Out-of-home (OOH) advertising company Total Outdoor Media (TOM) has announced the roll-out of a landmark Koori Country Nameplate initiative, whereby each of TOM’s large-format billboards will name and pay respects to First Nations People and the original Indigenous country in which each billboard sits.
As part of the initiative, which will become a permanent fixture on all TOM inventory from this week, each billboard will carry with it a nameplate depicting the corresponding country name of the traditional owners of the land.
[According to the Aboriginal Heritage Council’s Registered Aboriginal Parties of Victoria website, there are currently 11 registered Indigenous land parties in Victoria that cover approximately 74% of the landscape.]
Regional outdoor media provider TOM currently owns inventory located in eight of these traditional countries, providing an opportunity to use its billboard footprint to help acknowledge and pay respects to each individual party and their unique language, culture and people.

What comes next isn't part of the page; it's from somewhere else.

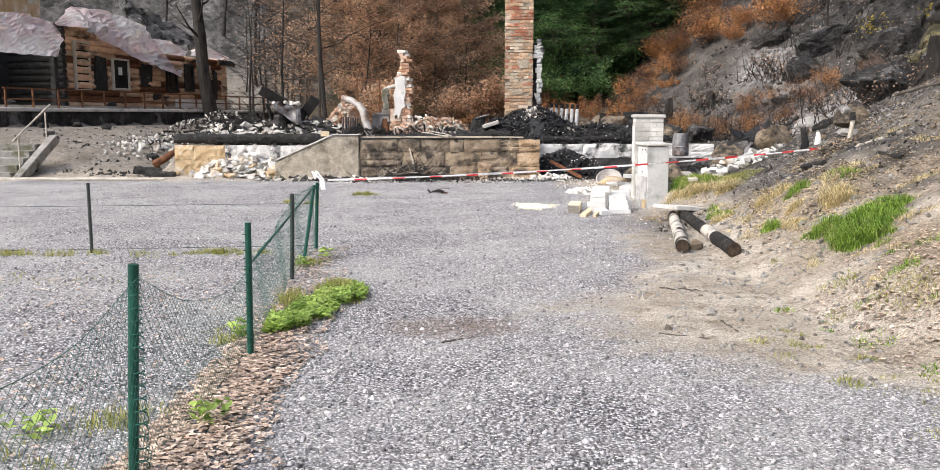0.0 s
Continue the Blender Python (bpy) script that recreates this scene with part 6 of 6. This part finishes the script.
def bramble(x, y, seed):
    """Arching woody shoots with small scorched leaves."""
    rr, rng = random.Random(seed), np.random.default_rng(seed)
    t = thing("bramble", "bramble shoots with reddish dry leaves in the grass", "bramble", pose(x, y, gz(x, y) - 0.02), group="brambles in the grass bank")
    pts = []
    for k in range(7):
        q, h = rr.uniform(0, 6.28), rr.uniform(0.2, 0.42)
        o = Vector((rr.gauss(0, 0.05), rr.gauss(0, 0.05), 0))
        e = o + Vector((math.cos(q) * h * 0.4, math.sin(q) * h * 0.4, h))
        mid = o.lerp(e, 0.5) + Vector((0, 0, 0.05))
        part("shoot", tube(bmesh.new(), [o, mid, e], [0.006, 0.005, 0.002], 5), M_RUST, t)
        f = rng.uniform(0.3, 1.05, 22)[:, None]
        pts.append(np.array(o) * (1 - f) + np.array(e) * f + rng.normal(size=(22, 3)) * 0.04)
    v, f = leaves(np.concatenate(pts), 0.022, rng, 0.4)
    part("leaves", mesh("leaves", v, f, M_BROWNLEAF), M_BROWNLEAF, t, "reddish brown dry leaves")


bramble(4.3, 5.55, 301)
bramble(4.55, 5.75, 302)
bramble(4.75, 6.3, 303)
bramble(6.75, 7.3, 304)


def litter(name, label, spots, seed, size=0.06, material=M_LEAFLIT):
    rng = np.random.default_rng(seed)
    pts = []
    for x, y, rx, ry, n in spots:
        n = n * 8 // 10
        pts.append(on_land(blob(rng, n, x, y, rx * 1.5, ry * 1.5), 0.012) + np.column_stack([np.zeros(n), np.zeros(n), rng.uniform(0, 0.012, n)]))
    v, f = leaves(np.concatenate(pts), size, rng, 0.96, 1.4)
    single(name, mesh(name, v, f, material), material, label, "leaf litter", kind="stuff")


litter("leaf_litter", "dry brown beech leaves drifted along the fence", [(-1.0, 5.4, 0.2, 0.8, 1300), (-1.02, 6.4, 0.2, 0.8, 1300), (-0.95, 4.4, 0.25, 0.7, 900), (-1.2, 9.0, 0.2, 0.7, 500), (-1.4, 10.6, 0.22, 0.6, 350), (-1.1, 7.4, 0.25, 0.5, 600), (-1.0, 5.0, 0.2, 0.9, 1300), (-1.05, 6.0, 0.18, 0.8, 1300), (-2.4, 5.2, 0.9, 1.0, 500), (-3.0, 8.5, 1.2, 1.2, 500)], 81, 0.032)
litter("leaf_litter", "dry leaves on the earth bank", [(4.0, 7.3, 0.6, 0.6, 1080), (4.4, 6.6, 0.5, 0.5, 780), (4.1, 6.0, 0.5, 0.5, 780), (4.2, 5.2, 0.5, 0.5, 540), (3.6, 6.6, 0.4, 0.5, 300), (4.5, 8.0, 0.5, 0.6, 420), (4.6, 5.2, 0.6, 0.4, 300), (5.0, 7.4, 0.6, 0.7, 360), (4.3, 4.2, 0.6, 0.6, 240), (3.7, 10.2, 0.5, 0.9, 156), (3.6, 14.6, 0.5, 0.4, 192), (3.3, 13.3, 0.4, 0.5, 72), (3.9, 12.0, 0.6, 0.8, 156), (6.0, 7.6, 0.8, 0.8, 300), (7.0, 7.2, 0.8, 0.8, 300), (5.9, 14.0, 0.4, 0.5, 120), (8.0, 9.0, 1.2, 1.5, 300), (6.6, 12.0, 1.0, 1.5, 150), (8.5, 13.0, 1.5, 2.0, 240), (3.4, 8.0, 0.5, 0.8, 150)], 82, 0.033)


# ---- loose stones ----
def scatter(name, label, spots, sizes, seed, material, category="stones", squash=(1, 1, 0.6), lift=0.0):
    rng = np.random.default_rng(seed)
    pts = np.concatenate([on_land(blob(rng, n, x, y, rx, ry), lift) for x, y, rx, ry, n in spots])
    v, f = lumps(0, lambda q: pts, sizes, rng, squash)
    single(name, mesh(name, v, f, material), material, label, category, kind="stuff")


def gravel():
    rng = np.random.default_rng(91)
    y = 1.0 + 22.4 * rng.uniform(0, 1, 45000) ** 1.9
    x = rng.uniform(-1, 1, 45000)
    x = 0.4 + x * (2.4 + 0.42 * (y - 1))
    keep = (x < edge(y) + rng.normal(size=len(x)) * 0.3) & (rng.uniform(0, 1, len(x)) < sm(1.0, 3.2, y) * (1 - sm(0.7, 1.0, np.abs(x - 0.4) / (2.4 + 0.42 * (y - 1)))))
    p = np.column_stack([x[keep], y[keep], land(x[keep], y[keep]) + 0.004])
    v, f = lumps(0, lambda q: p, (0.008, 0.021), rng, (1.2, 1.2, 0.7))
    single("gravel_stones", mesh("gravel_stones", v, f, M_GRAVEL), M_GRAVEL, "loose grey crushed gravel on the lot", "gravel", kind="stuff")


gravel()
scatter("slope_stones", "pale stone chips strewn over the ash slope", [(5.5, 12, 2.2, 3.5, 1800), (7, 16, 3, 4, 1800), (8, 11, 3, 4, 900), (5.0, 15.0, 1.2, 1.5, 500), (9, 21, 3, 4, 500), (4.2, 11.5, 0.8, 1.5, 300), (11, 27, 4, 6, 700)], (0.005, 0.026), 92, M_ROCKWHITE)
scatter("slope_rocks", "sooty stones and clods lying on the burnt slope", [(5.4, 13.0, 1.4, 2.0, 110), (6.8, 15.5, 2, 2.5, 160), (7.8, 18, 2, 3, 180), (5.2, 17.8, 1.0, 1.5, 90), (8.5, 13, 2, 3, 120)], (0.02, 0.06), 193, M_ROCKTAN, squash=(1.3, 1, 0.6))
scatter("slope_chars", "burnt wood scraps lying on the slope", [(5.4, 13.0, 1.4, 2.0, 420), (6.8, 15.8, 2, 2.5, 420), (7.8, 18.5, 2, 3, 360), (5.0, 18.5, 1.2, 1.6, 300), (6.8, 11, 1.6, 1.6, 200), (3.4, 13.2, 0.4, 0.7, 120)], (0.008, 0.03), 194, M_CHARWOOD, "charcoal", squash=(3.0, 0.8, 0.5))
scatter("slope_flakes", "pale slate flakes and chips on the slope and bank", [(4.6, 11.5, 1.2, 1.6, 420), (5.6, 13.5, 1.6, 1.6, 420), (4.0, 9.5, 0.8, 1.6, 260), (3.4, 12.5, 0.5, 1.4, 260), (7, 16, 2, 2.5, 420)], (0.012, 0.05), 195, M_ROCKWHITE, squash=(1.5, 1.1, 0.25))
litter("straw_litter", "straw and dry leaves over the ash slope", [(5.4, 13.8, 0.4, 0.3, 500), (6.3, 14.2, 0.4, 0.4, 300), (4.4, 11.6, 0.6, 0.5, 600), (4.2, 10.6, 0.6, 0.6, 500), (4.0, 12.6, 0.4, 0.6, 300), (5.2, 11.2, 0.6, 0.5, 400), (3.5, 14.3, 0.4, 0.3, 400), (7.4, 13.2, 0.6, 0.8, 500), (6.5, 10.5, 0.8, 0.8, 400)], 182, 0.035, M_LITTERSTRAW)
scatter("bank_char", "charred bits strewn over the bare bank", [(-11.0, 27, 3.0, 3, 200), (-10, 31, 2, 4, 160), (-9, 24.3, 1.6, 0.6, 160)], (0.015, 0.07), 197, M_CHARWOOD, "charcoal", squash=(1.8, 1, 0.5))
scatter("hill_rocks", "broken dark rocks and charred soil clods on the hillside", [(11, 24, 3, 3, 300), (13, 31, 4, 5, 500), (17, 30, 4, 5, 400), (15, 40, 5, 6, 500), (9, 33, 2.5, 4, 300), (20, 38, 5, 6, 300), (8.5, 27, 2, 3, 250)], (0.03, 0.13), 97, M_ROCK, squash=(1.2, 1, 0.7))
scatter("hill_chips", "pale stone chips on the dark hillside", [(13, 30, 5, 7, 900), (10, 24, 3, 4, 600), (17, 38, 6, 8, 600)], (0.02, 0.07), 98, M_ROCKWHITE)
scatter("slope_char", "black charcoal bits strewn over the ash slope", [(5.5, 12.6, 2.0, 3.0, 2600), (7, 17, 3, 4, 2200), (8, 11, 3, 4, 900), (9, 22, 3, 4, 900), (5.0, 18.5, 1.2, 2.0, 800)], (0.005, 0.024), 93, M_CHARWOOD, "charcoal")
scatter("lot_stones", "small pale stones on the earth", [(2.6, 8.0, 1.2, 1.5, 260), (3.0, 10.0, 0.6, 1.5, 160), (3.5, 6.0, 0.8, 1.0, 160), (3.2, 13.0, 0.4, 1.2, 160), (3.3, 18.5, 0.7, 2.0, 260)], (0.012, 0.045), 94, M_ROCKWHITE)
scatter("burnt_floor_rubble", "mixed pale crumbs over the burnt floor", [(-5.5, 26.8, 2.5, 1.0, 500), (-1.0, 26.2, 2.2, 0.9, 500), (4.5, 27.8, 2.5, 1.2, 400), (-8.5, 29, 2.5, 2.5, 600)], (0.04, 0.16), 95, M_RUBBLE, lift=0.05)
scatter("bank_stones", "stones strewn over the bare bank", [(-11.0, 27, 3.0, 3, 400), (-10, 32, 2, 4, 300)], (0.015, 0.06), 96, M_ROCKWHITE)
scatter("sawdust_crumbs", "pale sawdust crumbs round the spill", [(1.4, 16.38, 0.33, 0.5, 1600), (1.4, 16.38, 0.4, 0.6, 400)], (0.006, 0.018), 199, M_SAWDUST, "sawdust", lift=0.006)
twig_spots = (((0.16, 6.86), (0.43, 7.05)), ((2.1, 7.0), (1.75, 7.15)), ((2.35, 7.2), (2.3, 7.75)), ((2.1, 8.9), (2.5, 8.75)), ((4.4, 9.0), (4.6, 9.4)), ((3.5, 6.35), (3.75, 6.2)), ((2.0, 5.45), (2.06, 5.42)), ((-0.6, 20.3), (-0.2, 20.1)))
for a, b in twig_spots:
    lying("thin dark twig lying on the ground", a, b, 0.006, M_BARK, "twig")
db = thing("charred_scrap", "charred piece of wood lying on the gravel", "debris", pose(-0.4, 18.95, 0) @ Matrix.Scale(0.75, 4))
part("piece", tube(bmesh.new(), [(-0.2, 0, 0.06), (0, 0.02, 0.09), (0.14, 0, 0.05)], [0.02, 0.06, 0.04], 7, True, 0.2), M_CHARWOOD, db)
part("piece", tube(bmesh.new(), [(-0.22, 0.02, 0.02), (-0.3, 0, 0.12)], [0.03, 0.015], 6, True, 0.2), M_CHARWOOD, db)
part("piece", tube(bmesh.new(), [(0.05, 0.02, 0.02), (0.24, 0.03, 0.03)], [0.03, 0.02], 6, True, 0.2), M_RUST, db)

In order to gain support for the project, TOM reached out to the CEOs of each of the Registered Aboriginal Parties seeking their permission to respectfully acknowledge country and region, with TOM managing director Ged Hart confirming the response so far had been overwhelmingly positive.
“For the past 18 months we have been consulting with various party CEOs and elders in order to gain support for the initiative and ensure our Country nameplates are accurate and depict the correct traditional landowners of each region.
“Through this consultative process we recognised how sensitive and tricky the landscape was and understand there are some country lines that overlap and are still being reviewed. We acknowledge that over time some names may need to be updated to reflect any changes that take place. It’s therefore important that we maintain an open dialogue with the landowners in order to make any amendments as these occur through the ongoing Reconciliation Action Plan (RAP) process.
“Our inventory is located in many Victorian regions like Geelong, Traralgon, Ballarat, Wangaratta, Cobram, Mildura, Sea Lake, Moe, Shepparton, Portland, Horsham, Hamilton, Orbost and Warnambool among others.
“To me, it became hugely important to use this media platform that we have, to play some small role in acknowledging Country and respecting the First Nations people,” Hart said.
Hart added the timing of the roll-out was important, with next month marking NAIDOC week (July 4 – 11), and this year’s theme of Heal Country, Heal our Nation.
“This year’s NAIDOC theme places a huge significance on the importance of Country, so it was important for us to be ready to roll out the traditional country place names after 18 months of research and consultation with the traditional landowners.
“If we can use our voice, no matter how small, to make a meaningful contribution to the conversation, hopefully we can, in some small way, encourage other industries and businesses to join in.
“This is not a political statement, to me it’s about using our influence and media platform for good. My early years of travelling Australia and my experiences working in North-West Australia in the 1980s has certainly shaped my thinking towards recognising our First Nations.
“Longer term I would love to see other outdoor media companies across Australia join the initiative and add the traditional country names to their own billboards; together we can use our inventory and respective platforms to be part of a much wider conversation.
“I believe it’s important that business owners in Australia use their voice and influence to affect positive change in the world and community around us. For me, recognition and respect to our original landowners is the first step to having a stronger dialogue with and understanding of our First Nations people.
“While at a personal level this was something that I have wanted to do for a long time, the initiative will also allow locals and tourists travelling around the state to have a better understanding of Country while learning about the specific traditional place names, thus encouraging others to do the same,” Hart said.